According to a 2020 article from ASU News, there were about 3,500 students enrolled who identified as Native American – the largest of any college or university across the country.

But it’s not just the culture shock of attending college, Patterson said she also struggled to navigate her fellow classmates’ ignorance about her culture at Dartmouth. Even after graduating, Patterson said she still remembers an exchange with a student in her freshman writing class that caused her to look inward and think about her identity.

During the class, Patterson said she and several other students introduced themselves as being of Native American descent.

“The takeaway was, ‘Wow, I didn’t know Native people still existed. I thought they only existed in textbooks,’” Patterson recalled. “It just kind of gave me perspective of being like, ‘No, I deserve to be here.’ … And in that moment too something struck within me of being like, I need to make a stand that we exist, and that me existing is a really good thing and I should be very proud of that.”

The experience ultimately helped her to grow, she said, but it was also a “painful growth, uncomfortable kind of growth.”

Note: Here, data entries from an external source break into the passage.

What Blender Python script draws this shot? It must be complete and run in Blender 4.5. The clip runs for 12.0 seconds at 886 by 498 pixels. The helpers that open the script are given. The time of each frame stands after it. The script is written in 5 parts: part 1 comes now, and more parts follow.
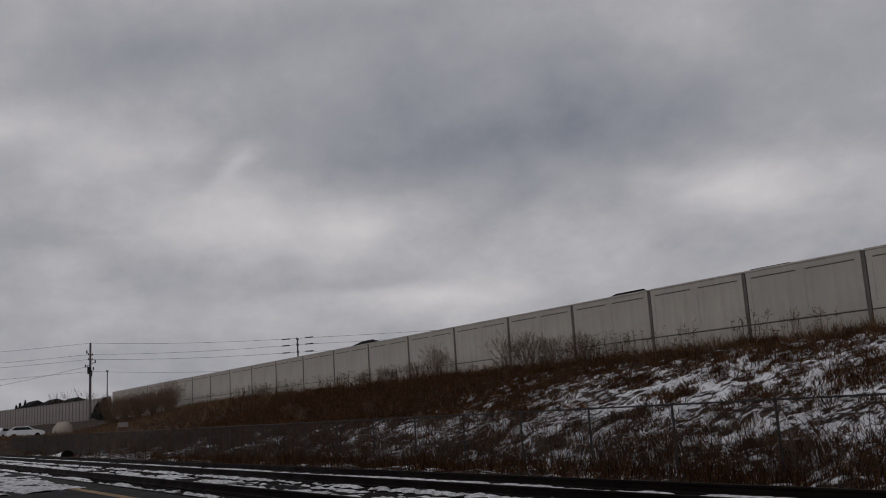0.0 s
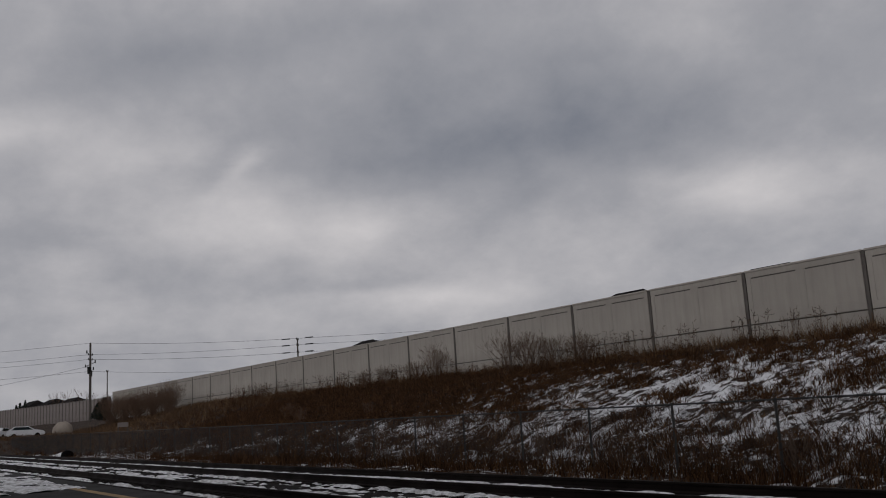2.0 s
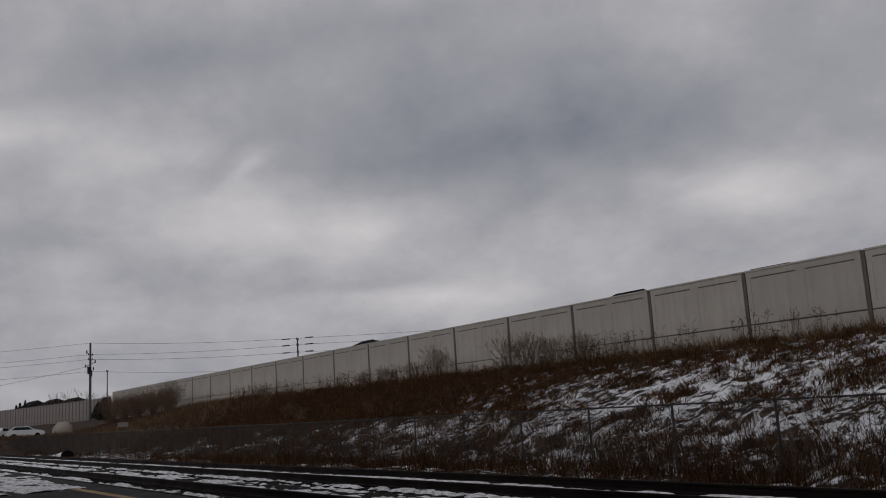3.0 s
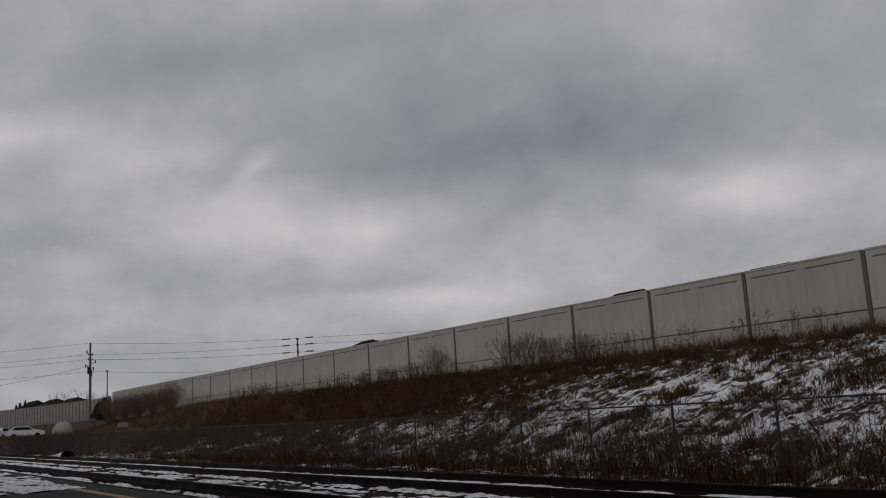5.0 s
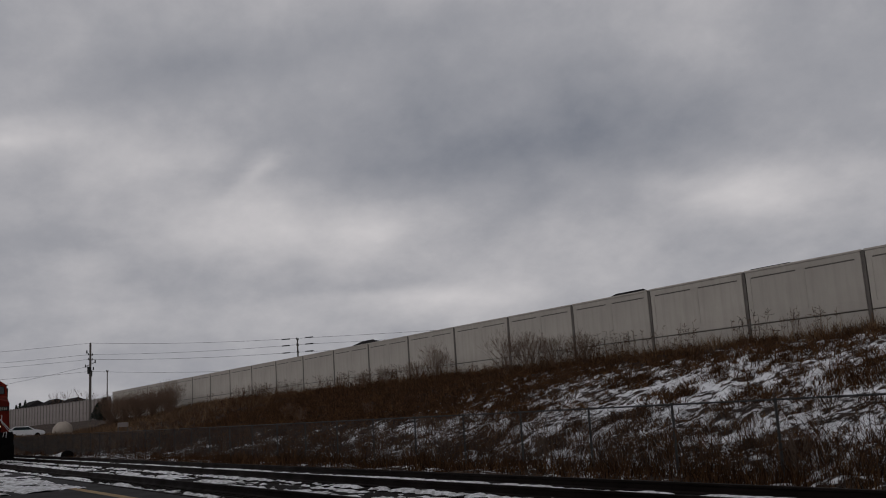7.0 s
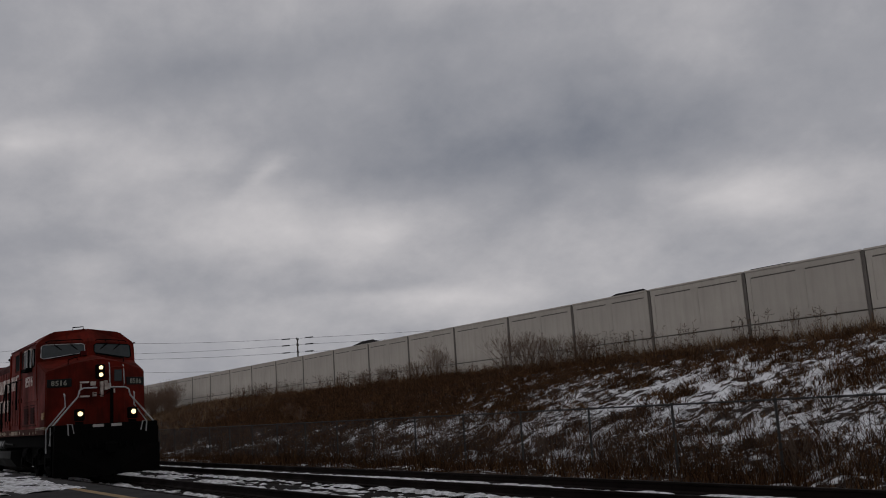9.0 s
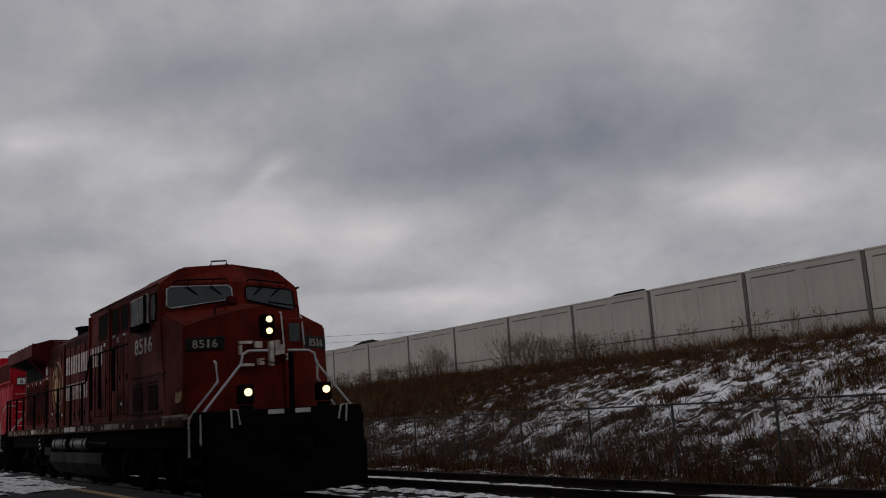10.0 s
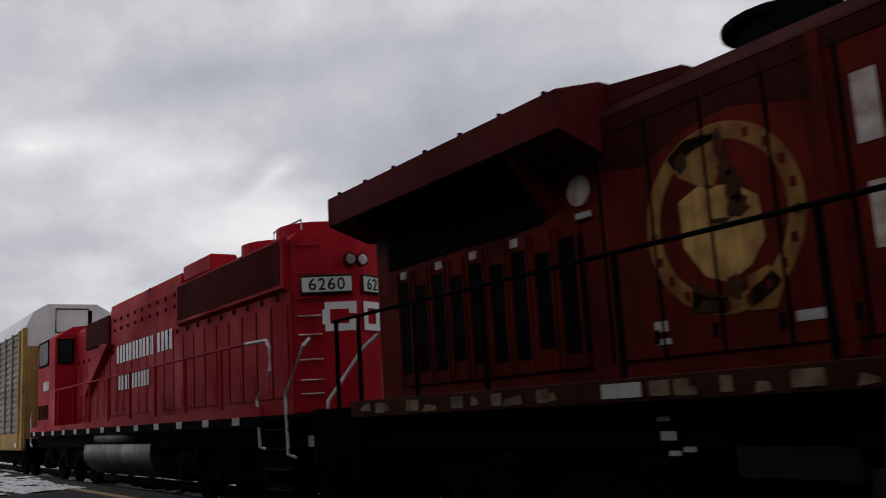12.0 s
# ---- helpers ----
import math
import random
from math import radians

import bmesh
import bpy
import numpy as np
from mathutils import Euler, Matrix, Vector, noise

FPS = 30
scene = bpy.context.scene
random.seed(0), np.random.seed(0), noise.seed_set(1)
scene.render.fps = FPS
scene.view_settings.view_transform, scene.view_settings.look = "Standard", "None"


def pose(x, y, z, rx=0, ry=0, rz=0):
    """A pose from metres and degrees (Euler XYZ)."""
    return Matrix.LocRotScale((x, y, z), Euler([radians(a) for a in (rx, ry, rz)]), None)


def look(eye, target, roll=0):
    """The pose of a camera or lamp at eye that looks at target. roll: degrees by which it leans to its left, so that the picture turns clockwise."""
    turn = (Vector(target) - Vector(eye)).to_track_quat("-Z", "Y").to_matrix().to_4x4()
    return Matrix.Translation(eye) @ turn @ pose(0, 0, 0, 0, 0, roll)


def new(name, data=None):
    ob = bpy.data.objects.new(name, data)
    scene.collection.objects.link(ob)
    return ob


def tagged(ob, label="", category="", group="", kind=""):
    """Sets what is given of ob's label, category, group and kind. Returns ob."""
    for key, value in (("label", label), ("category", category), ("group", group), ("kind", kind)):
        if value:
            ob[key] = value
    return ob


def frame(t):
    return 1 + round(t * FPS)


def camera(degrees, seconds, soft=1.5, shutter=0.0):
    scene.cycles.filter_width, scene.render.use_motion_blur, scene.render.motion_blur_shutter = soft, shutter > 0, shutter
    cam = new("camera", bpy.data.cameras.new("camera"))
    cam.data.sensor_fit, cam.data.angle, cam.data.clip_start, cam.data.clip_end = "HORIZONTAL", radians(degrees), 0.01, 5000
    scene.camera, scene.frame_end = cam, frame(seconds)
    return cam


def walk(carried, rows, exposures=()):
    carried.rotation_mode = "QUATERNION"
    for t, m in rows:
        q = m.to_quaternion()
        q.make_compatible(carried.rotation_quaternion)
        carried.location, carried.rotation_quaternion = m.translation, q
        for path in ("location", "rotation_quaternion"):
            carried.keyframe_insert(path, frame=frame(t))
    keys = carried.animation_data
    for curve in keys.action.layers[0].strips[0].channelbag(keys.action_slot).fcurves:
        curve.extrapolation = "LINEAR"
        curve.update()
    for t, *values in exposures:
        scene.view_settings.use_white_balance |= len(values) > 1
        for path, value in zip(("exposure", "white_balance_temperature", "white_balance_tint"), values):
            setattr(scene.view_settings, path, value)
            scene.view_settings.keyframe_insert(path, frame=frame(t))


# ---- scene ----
# ---------------------------------------------------------------- camera
cam = camera(51.5, 12.0, soft=1.0, shutter=0.1)
EYE = (0.0, 0.0, 1.397)
VIEW = look(EYE, (EYE[0] - 81.579, EYE[1] + 55.226, EYE[2] + 17.174), -3.49)
walk(cam, [(0.0, VIEW), (12.0, VIEW)], exposures=[(0.0, 0.0), (10.4, 0.0), (11.2, 0.4), (12.0, 0.72)])

# ---------------------------------------------------------------- light: a flat overcast winter day
world = bpy.data.worlds.new("overcast")
scene.world = world
world.use_nodes = True
wn = world.node_tree
sky = wn.nodes.new("ShaderNodeTexSky")
sky.sky_type, sky.sun_disc = "NISHITA", False
sky.sun_elevation, sky.sun_rotation = radians(34), radians(207)
wn.nodes["Background"].inputs["Strength"].default_value = 0.05
wn.links.new(sky.outputs[0], wn.nodes["Background"].inputs[0])
sun_data = bpy.data.lights.new("sun", "SUN")
sun_data.energy, sun_data.angle, sun_data.color = 0.8, radians(25), (1.0, 0.96, 0.9)
sun = new("sun", sun_data)
sun.matrix_world = look((-40, -80, 60), (0, 0, 0))

TRACK_Y, TRACK2_Y = 6.94, 10.93      # track centre lines; rail heads at z = 0
WALL_Y, WALL_TOP, WALL_SEAM = 35.3, 6.76, 4.36
SPEED = 12.9


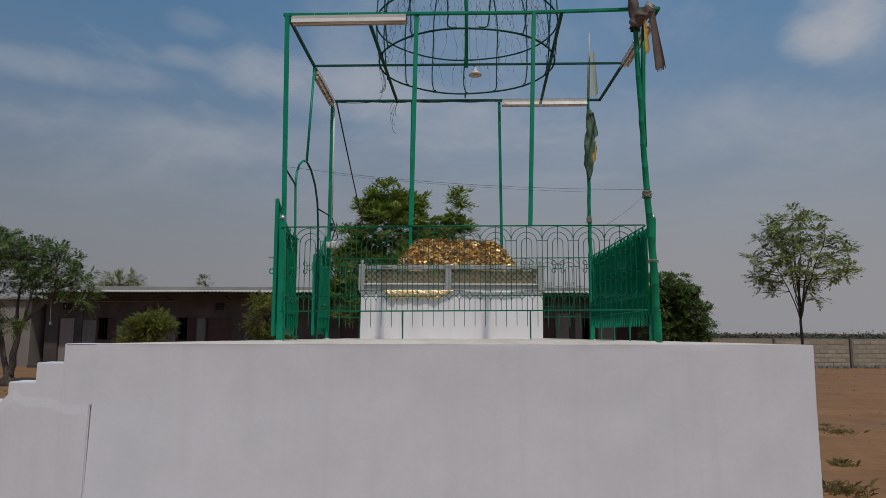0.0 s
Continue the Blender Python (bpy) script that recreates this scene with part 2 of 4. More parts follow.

Although her years at Dartmouth were at times difficult, Patterson said she refused to quit.

“I had a chip on my shoulder that I was not going to come home until I had the Ivy League degree in hand, because I wanted to prove to people from my community that I could do this,” she said.

Patterson said she ultimately graduated with a degree, debt-free, and a strong community of Native American alumni. She now works as a business coach for Change Labs, a nonprofit that supports Native entrepreneurship on tribal lands.

“We ended up really understanding how to listen to each other and be that place of comfort,” Patterson said of her fellow Native students. “And that’s what makes the community so much stronger.”